Many borrowers, especially first-time home buyers gravitate toward buying a condo because the prices are generally much less than those for a single-family home. Because the prices are often lower, so are the down payment requirements. But other rules can blow a buyer's chance of getting a loan:

  • FHA Approved Condo List: HUD requires the condo to be listed on its FHA approved condominium list. If the condo is not on the list, the borrower will need to seek conventional financing.
  • Principal Residence: I recently had a buyer disqualified because he worked in San Jose and was buying a condo in Sacramento. He planned to telecommute and drive into San Jose twice during the week. Nope, the lender said the distance was too great to be considered a permanent residence.
  • Percentage of FHA Loans: At least 80% of all FHA loans in the complex must be owner-occupied, the borrower's principal place of residence. If too many FHA-insured units are turned into rentals, FHA will not approve the loan.
  • Percentage of Owner Occupied Units: A minimum of 51% of the units in the complex must be owner-occupied. There is a perception, perhaps true, that owner occupants take better care of their units and are more fully vested in the complex than a tenant.
  • Construction Completion: The project must be completed for at least a year, with no additions or phases pending.

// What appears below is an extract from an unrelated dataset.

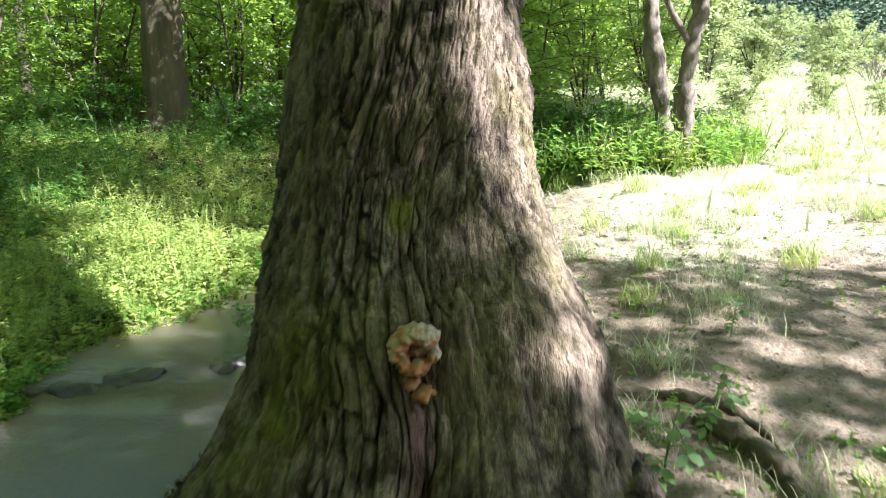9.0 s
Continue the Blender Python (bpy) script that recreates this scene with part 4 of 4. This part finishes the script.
# ---- meadow ----
md = spots(60000, 1.8, 16, 7.5, 26, lambda x, y: (right_by(x, y) > 0.9) & (rng.uniform(0, 1, len(x)) < step(10.0, 14.0, y + 0.25 * (x - 4)) * 0.75 + 0.02))
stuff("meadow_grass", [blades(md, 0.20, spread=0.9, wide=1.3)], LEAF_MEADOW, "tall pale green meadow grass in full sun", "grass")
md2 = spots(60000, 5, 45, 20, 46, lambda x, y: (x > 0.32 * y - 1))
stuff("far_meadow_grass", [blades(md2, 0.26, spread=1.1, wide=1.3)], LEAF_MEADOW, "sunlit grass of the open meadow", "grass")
weeds = spots(900, 3.2, 10, 10.2, 20, lambda x, y: right_by(x, y) > 1.0)[:380]
stuff("meadow_weeds", herbs(weeds, 0.5, 18, 0.075, "lance"), LEAF_MEADOW, "leafy weeds among the meadow grass", "plants")


def tuft(seed, n, tall, spread, mat=LEAF_GRASS):
    r = np.random.default_rng(seed)
    p = r.normal(0, spread, (n, 2))
    return mesh_of("blades", *blades(p, tall, r, base_z=np.zeros(n), spread=0.85, wide=0.55), mat)


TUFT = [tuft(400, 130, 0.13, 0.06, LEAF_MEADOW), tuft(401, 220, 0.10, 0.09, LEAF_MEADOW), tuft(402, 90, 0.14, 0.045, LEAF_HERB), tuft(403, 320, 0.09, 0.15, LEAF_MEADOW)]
tuft_r = np.random.default_rng(29)
places = [(2.77, 5.90), (2.85, 5.20), (3.08, 5.35), (3.12, 5.62), (3.42, 6.9), (3.65, 7.3), (3.1, 7.0), (3.4, 6.9), (4.3, 7.7), (4.0, 8.2), (3.2, 8.3), (4.9, 7.2), (2.95, 6.3), (3.1, 5.45), (3.35, 5.6), (2.65, 6.6), (4.6, 6.4), (5.0, 8.6), (2.9, 4.75), (2.55, 4.7)]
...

This means the first sales in the complex will probably be purchased with cash or by non-FHA types of financing.
  • No Spot Review: FHA eliminated spot reviews, which used to mean even if the condo wasn't on FHA's approved condo list, FHA might still make the loan upon review of a questionnaire.

    General Condo Loan Rules

    Whether the borrower obtains FHA or conventional financing, some condo loan rules are the same. Here are a few:

    • HOA delinquencies: In complexes where values have fallen across the board, dues are generally delinquent for those in short sale status or bank-owned. Percentage minimums apply, and generally, at least 85% of homeowner association dues must be in paid on time.
    • Pending legislation: No lender wants to see pending legislation in a condo complex. Many lawsuits are costly and time-consuming to resolve.
    • Restrictive covenants: Banks often demand that title be transferred in fee simple, free from any restrictions such as age, for example.
    • Appropriate insurance coverage: The complex must maintain appropriate insurance such as hazard, liability and flood insurance. Every time the National Flood Insurance program approaches jeopardy, condo complexes suffer.